David Llewellyn Dodds

Bruce Charlton said...

@DLD - I had not previously noticed the comment about going to Mass - but I think it is significant in subtly establishing a Christian framework for the story. As for what kind of Mass? - I would assume that it refers to Roman Catholic Mass, because I regard Ramer as the most Tolkien-like character (who includes many of Tolkien's deepest and most 'secret' characteristics) - and that he was awakened by St Mary's bell (since the church is near to Brasenose College, where Ramer is a Fellow) but that he would be attending Mass elsewhere.

Anonymous said...

That sounds most likely to me, too. I wonder how significant the Feast is, as well. Two Apostles - those having successfully gone out proclaiming and preaching - traditionally distinguished by especial reference to the Jews where St. Peter is concerned and the Gentiles where St. Paul is concerned, and both regarded as martyrs, and as martyred in Rome. (Incidentally, a quick recourse to Wikipedia suggests Oxford never had a Church of St. Peter and St. Paul, and only a 19th-c. C of E St. Paul's (in Walton Street, now a cafe bar), though various St. Peter's Churches - one pre-Domesday Book, one now St. Edmund Hall library and one now St. Peter's College chapel.)

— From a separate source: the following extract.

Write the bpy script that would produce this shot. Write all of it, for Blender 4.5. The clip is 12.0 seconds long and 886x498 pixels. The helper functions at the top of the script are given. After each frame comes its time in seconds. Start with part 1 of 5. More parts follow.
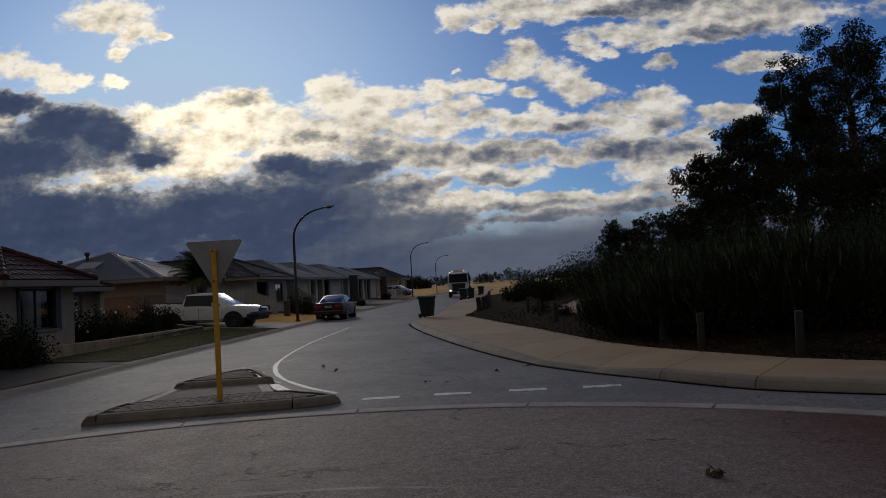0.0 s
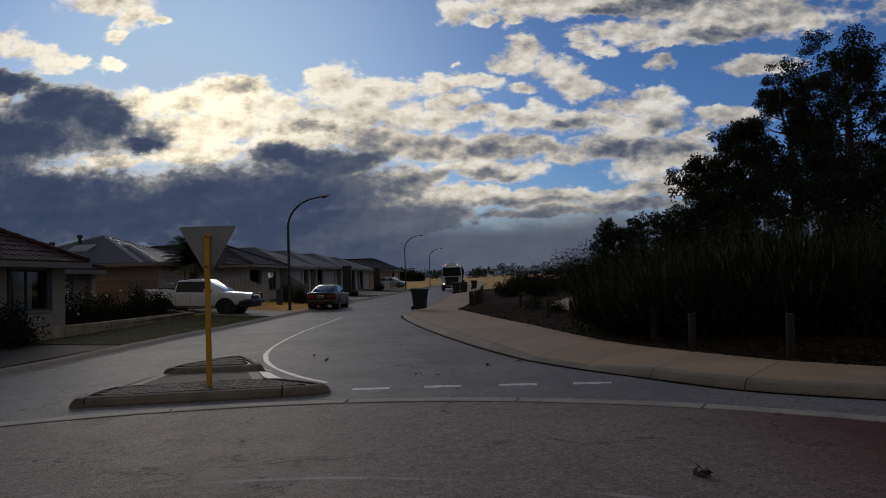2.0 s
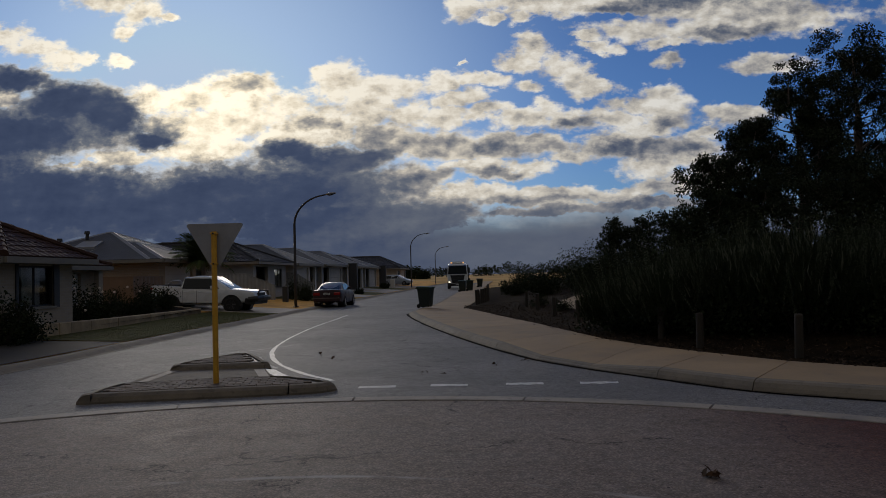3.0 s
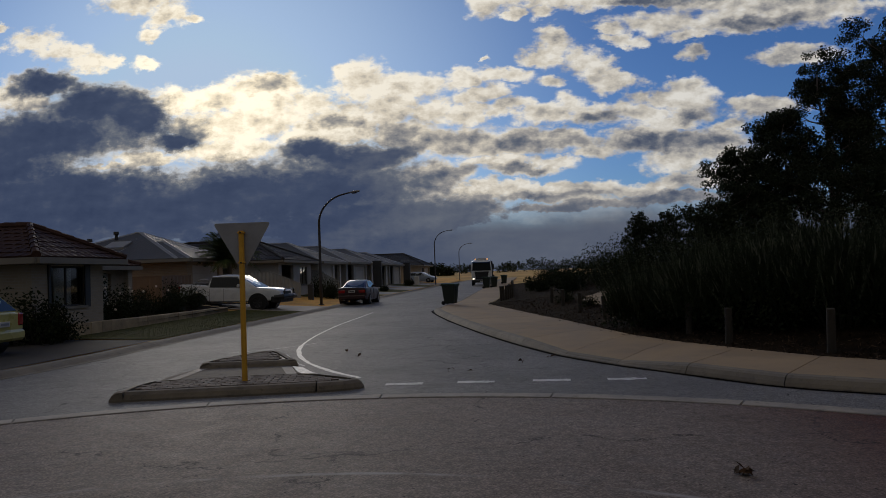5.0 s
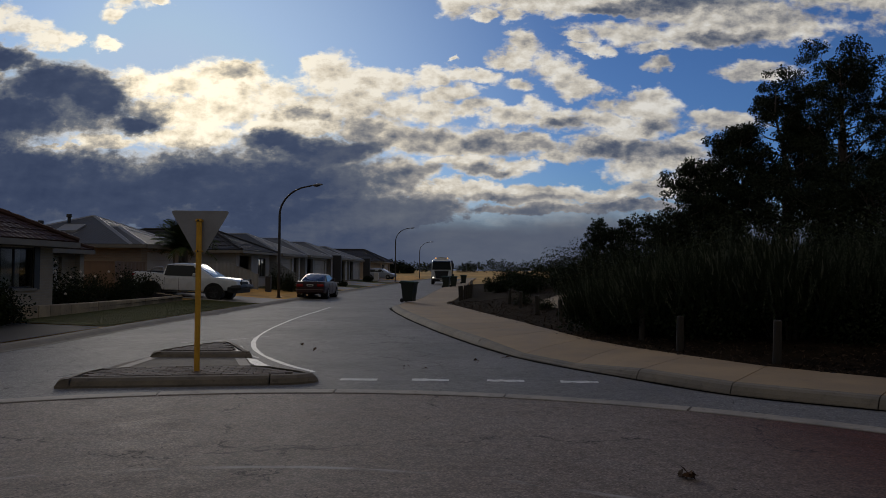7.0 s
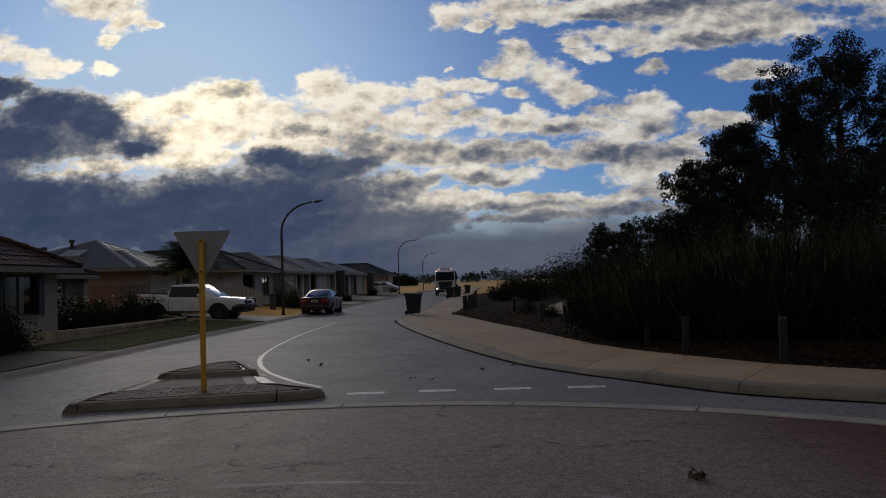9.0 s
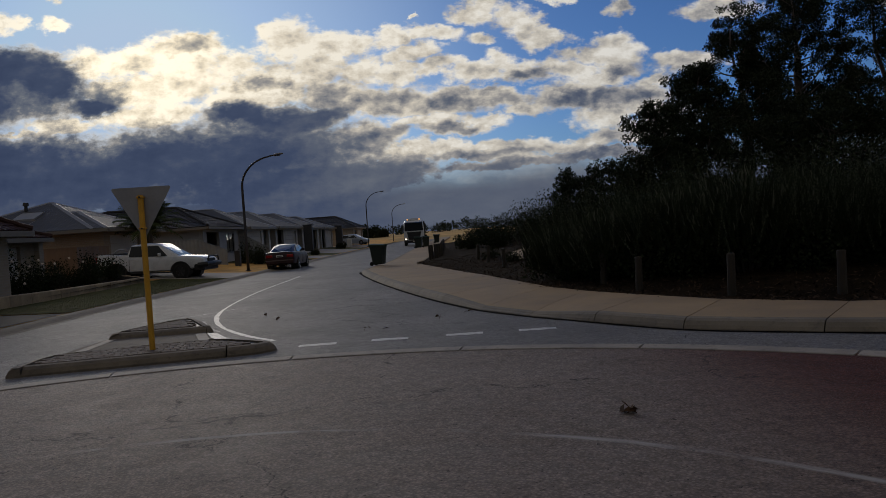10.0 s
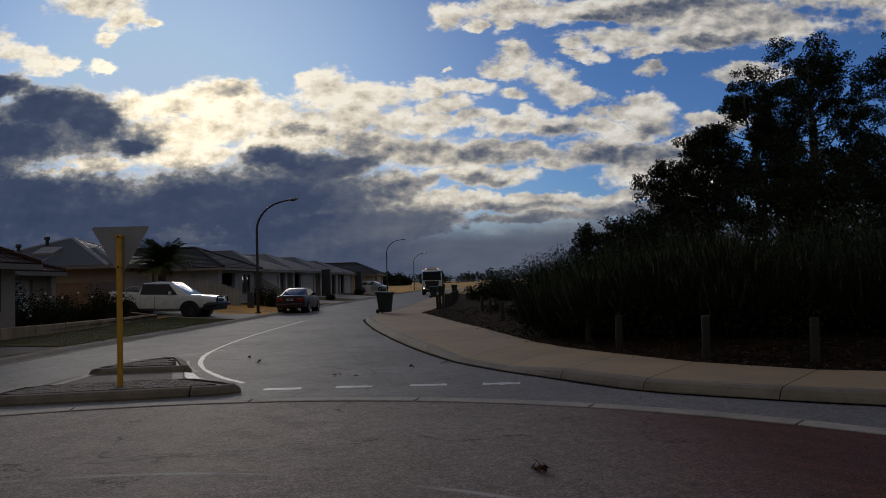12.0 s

Speaking of significant days and dates, the combinations reported in the Notion Club Papers seem odd for someone often as careful as Tolkien. None fit the 1980s. Night 54 fits 1944 (and its 'content' reminds me a bit of 30 November 1939 as reported to Warnie by C.S. Lewis on 3 December). Nights 60 & 61 fit 1936, 1941, and 1947. Nights 62-70 fit 1924, 1941, 1947, and 1952. Does any of this mean anything?

David Llewellyn Dodds

Bruce Charlton said...

@DLD - Tolkien's carefulness was not in the first drafts of a work, but only after he had established its basic structure. The NCP drafts seem to have been written very rapidly over a period of just a few months. If the book had ever reached a form appropriate for publication, Tolkien would certainly have checked and revised all these dates to make them wholly self-consistent.